DATA EXTRACT:
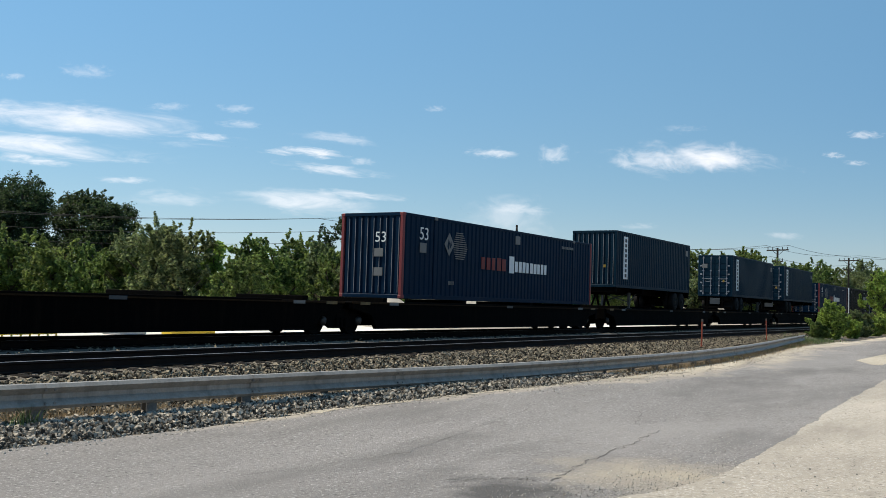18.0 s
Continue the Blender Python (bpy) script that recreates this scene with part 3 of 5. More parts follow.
# ---- trees ----
def leaf_mesh(name, sprays, leaf, mat, seed):
    """Leaves scattered along sprays (x, y, z, dx, dy, dz, radius, count): each a small folded blade."""
    rs = np.random.RandomState(seed)
    C = []
    for x, y, z, dx, dy, dz, r, n in sprays:
        d = rs.normal(size=(n, 3))
        d /= np.linalg.norm(d, axis=1)[:, None]
        t = rs.uniform(0, 1, (n, 1))
        k = rs.uniform(0, 1, (n, 1)) ** .5 * (1.15 - .85 * t if dx or dy or dz else 1) * rs.uniform(.7, 1.3, (n, 1))
        C.append(np.array([x, y, z]) + t * np.array([dx, dy, dz]) + d * k * r)
    C = np.concatenate(C)
    n = len(C)
    u = rs.normal(size=(n, 3))
    u[:, 2] *= .6
    u /= np.linalg.norm(u, axis=1)[:, None]
    w = np.cross(u, rs.normal(size=(n, 3)))
    w /= np.linalg.norm(w, axis=1)[:, None] + 1e-9
    nn = np.cross(u, w)
    s = leaf * rs.uniform(.5, 1.35, (n, 1))
    V = np.stack([C - u * s, C - w * s * .55 + nn * s * .15, C + u * s, C + w * s * .55 + nn * s * .15], 1).reshape(-1, 3)
    b = np.arange(n) * 4
    F = np.stack([b, b + 1, b + 2, b, b + 2, b + 3], 1).reshape(-1)
    me = bpy.data.meshes.new(name)
    me.vertices.add(n * 4)
    me.vertices.foreach_set("co", V.reshape(-1))
    me.loops.add(n * 6)
    me.loops.foreach_set("vertex_index", F.astype(np.int32))
    me.polygons.add(n * 2)
    me.polygons.foreach_set("loop_start", np.arange(0, n * 6, 3, dtype=np.int32))
    me.polygons.foreach_set("loop_total", np.full(n * 2, 3, dtype=np.int32))
    me.update(calc_edges=True)
    me.shade_flat()
    me.materials.append(mat)
    return me


def tree(x, y, h, r, mat, seed, base=.28, leaf=.17, density=1.0, label="", name="tree", airy=False, z0=-.5, lumpy=.45, full=False):
    """A tapered trunk, limbs to the ends of the boughs, a thin inner crown and many leafy sprays that rise and spread."""
    rs = random.Random(seed)
    ob = tagged(new(name), label, "tree" if name == "tree" else "bush", "trees beyond the tracks" if y > 20 else "roadside growth")
    ob.matrix_basis = pose(x, y, z0, 0, 0, rs.uniform(0, 360))
    s = Shape()
    top = h * .8
    seg, p, rad = 5, Vector((0, 0, 0)), .018 * h + .04
    path = [p]
    for i in range(seg):
        p = p + Vector((rs.gauss(0, .03) * h, rs.gauss(0, .03) * h, top / seg))
        path.append(p)
    for i in range(seg):
        s.beam(path[i] - Vector((0, 0, .05)), path[i + 1], rad * (1 - i / seg * .8), 7)
    mid = base + (1 - base) * .45

    def reach(k, a):
        e = (k - mid) / (1.03 - mid)
        prof = (math.sqrt(max(0, 1 - e * e)) if e > 0 else 1 - .35 * e * e) * .92 + .06
        return r * prof * (1 + lumpy * noise.noise((math.cos(a) * 1.6, math.sin(a) * 1.6 + seed, k * 4)) + .2 * noise.noise((math.cos(a) * 4, math.sin(a) * 4 + seed, k * 9)))

    sprays = []
    if not airy:
        for i in range(210 if full else 46):
            k, a = rs.uniform(base, .95 if full else .86), rs.uniform(0, 6.28)
            rr = reach(k, a) * (rs.uniform(.3, .88) if full else rs.uniform(.1, .5))
            sprays.append((math.cos(a) * rr, math.sin(a) * rr, h * k * .95, 0, 0, 0, r * (rs.uniform(.12, .24) if full else rs.uniform(.16, .28)), int((120 if full else 80) * density)))
    # boughs, each with a handful of sprays of uneven length
    for i in range(38 if name == "tree" else 26):
        k = base + (1 - base) * rs.random() ** .8 * .97
        a = rs.uniform(0, 6.28)
        rr = reach(k, a) * rs.uniform(.62, .98)
        c = Vector((math.cos(a) * rr, math.sin(a) * rr, h * k * .94))
        if i % 2 == 0:
            s.beam(path[min(seg, max(1, int(seg * k * .8)))], c, .006 * h + .012, 5)
        for j in range(rs.randint(4, 7)):
            d = Vector((math.cos(a) * rs.uniform(-.1, .8) + rs.gauss(0, .35), math.sin(a) * rs.uniform(-.1, .8) + rs.gauss(0, .35), rs.uniform(.15, 1.1))).normalized()
            ln = r * (rs.uniform(.06, .2) if full else rs.uniform(.14, .4))
            q = c + Vector((rs.gauss(0, .11), rs.gauss(0, .11), rs.gauss(0, .09))) * r
            w = r * rs.uniform(.05, .11)
            sprays.append((*q, *(d * ln), w, int(rs.uniform(26, 52) * density * (.75 if airy else 1))))
    part("trunk", s.mesh("trunk", M_BARK), ob)
    part("crown", leaf_mesh("crown", sprays, leaf, mat, seed), ob, "leafy crown")
    return ob


def spot(u, d):
    """World x and y at depth d on the line of sight u metres to the right per metre of depth."""
    a = radians(Y0)
    return d * (math.cos(a) + u * math.sin(a)), d * (math.sin(a) - u * math.cos(a))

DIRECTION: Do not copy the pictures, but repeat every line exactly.

SOLVED PROBLEM:
18.0 s
Continue the Blender Python (bpy) script that recreates this scene with part 3 of 5. More parts follow.
# ---- trees ----
def leaf_mesh(name, sprays, leaf, mat, seed):
    """Leaves scattered along sprays (x, y, z, dx, dy, dz, radius, count): each a small folded blade."""
    rs = np.random.RandomState(seed)
    C = []
    for x, y, z, dx, dy, dz, r, n in sprays:
        d = rs.normal(size=(n, 3))
        d /= np.linalg.norm(d, axis=1)[:, None]
        t = rs.uniform(0, 1, (n, 1))
        k = rs.uniform(0, 1, (n, 1)) ** .5 * (1.15 - .85 * t if dx or dy or dz else 1) * rs.uniform(.7, 1.3, (n, 1))
        C.append(np.array([x, y, z]) + t * np.array([dx, dy, dz]) + d * k * r)
    C = np.concatenate(C)
    n = len(C)
    u = rs.normal(size=(n, 3))
    u[:, 2] *= .6
    u /= np.linalg.norm(u, axis=1)[:, None]
    w = np.cross(u, rs.normal(size=(n, 3)))
    w /= np.linalg.norm(w, axis=1)[:, None] + 1e-9
    nn = np.cross(u, w)
    s = leaf * rs.uniform(.5, 1.35, (n, 1))
    V = np.stack([C - u * s, C - w * s * .55 + nn * s * .15, C + u * s, C + w * s * .55 + nn * s * .15], 1).reshape(-1, 3)
    b = np.arange(n) * 4
    F = np.stack([b, b + 1, b + 2, b, b + 2, b + 3], 1).reshape(-1)
    me = bpy.data.meshes.new(name)
    me.vertices.add(n * 4)
    me.vertices.foreach_set("co", V.reshape(-1))
    me.loops.add(n * 6)
    me.loops.foreach_set("vertex_index", F.astype(np.int32))
    me.polygons.add(n * 2)
    me.polygons.foreach_set("loop_start", np.arange(0, n * 6, 3, dtype=np.int32))
    me.polygons.foreach_set("loop_total", np.full(n * 2, 3, dtype=np.int32))
    me.update(calc_edges=True)
    me.shade_flat()
    me.materials.append(mat)
    return me


def tree(x, y, h, r, mat, seed, base=.28, leaf=.17, density=1.0, label="", name="tree", airy=False, z0=-.5, lumpy=.45, full=False):
    """A tapered trunk, limbs to the ends of the boughs, a thin inner crown and many leafy sprays that rise and spread."""
    rs = random.Random(seed)
    ob = tagged(new(name), label, "tree" if name == "tree" else "bush", "trees beyond the tracks" if y > 20 else "roadside growth")
    ob.matrix_basis = pose(x, y, z0, 0, 0, rs.uniform(0, 360))
    s = Shape()
    top = h * .8
    seg, p, rad = 5, Vector((0, 0, 0)), .018 * h + .04
    path = [p]
    for i in range(seg):
        p = p + Vector((rs.gauss(0, .03) * h, rs.gauss(0, .03) * h, top / seg))
        path.append(p)
    for i in range(seg):
        s.beam(path[i] - Vector((0, 0, .05)), path[i + 1], rad * (1 - i / seg * .8), 7)
    mid = base + (1 - base) * .45

    def reach(k, a):
        e = (k - mid) / (1.03 - mid)
        prof = (math.sqrt(max(0, 1 - e * e)) if e > 0 else 1 - .35 * e * e) * .92 + .06
        return r * prof * (1 + lumpy * noise.noise((math.cos(a) * 1.6, math.sin(a) * 1.6 + seed, k * 4)) + .2 * noise.noise((math.cos(a) * 4, math.sin(a) * 4 + seed, k * 9)))

    sprays = []
    if not airy:
        for i in range(210 if full else 46):
            k, a = rs.uniform(base, .95 if full else .86), rs.uniform(0, 6.28)
            rr = reach(k, a) * (rs.uniform(.3, .88) if full else rs.uniform(.1, .5))
            sprays.append((math.cos(a) * rr, math.sin(a) * rr, h * k * .95, 0, 0, 0, r * (rs.uniform(.12, .24) if full else rs.uniform(.16, .28)), int((120 if full else 80) * density)))
    # boughs, each with a handful of sprays of uneven length
    for i in range(38 if name == "tree" else 26):
        k = base + (1 - base) * rs.random() ** .8 * .97
        a = rs.uniform(0, 6.28)
        rr = reach(k, a) * rs.uniform(.62, .98)
        c = Vector((math.cos(a) * rr, math.sin(a) * rr, h * k * .94))
        if i % 2 == 0:
            s.beam(path[min(seg, max(1, int(seg * k * .8)))], c, .006 * h + .012, 5)
        for j in range(rs.randint(4, 7)):
            d = Vector((math.cos(a) * rs.uniform(-.1, .8) + rs.gauss(0, .35), math.sin(a) * rs.uniform(-.1, .8) + rs.gauss(0, .35), rs.uniform(.15, 1.1))).normalized()
            ln = r * (rs.uniform(.06, .2) if full else rs.uniform(.14, .4))
            q = c + Vector((rs.gauss(0, .11), rs.gauss(0, .11), rs.gauss(0, .09))) * r
            w = r * rs.uniform(.05, .11)
            sprays.append((*q, *(d * ln), w, int(rs.uniform(26, 52) * density * (.75 if airy else 1))))
    part("trunk", s.mesh("trunk", M_BARK), ob)
    part("crown", leaf_mesh("crown", sprays, leaf, mat, seed), ob, "leafy crown")
    return ob


def spot(u, d):
    """World x and y at depth d on the line of sight u metres to the right per metre of depth."""
    a = radians(Y0)
    return d * (math.cos(a) + u * math.sin(a)), d * (math.sin(a) - u * math.cos(a))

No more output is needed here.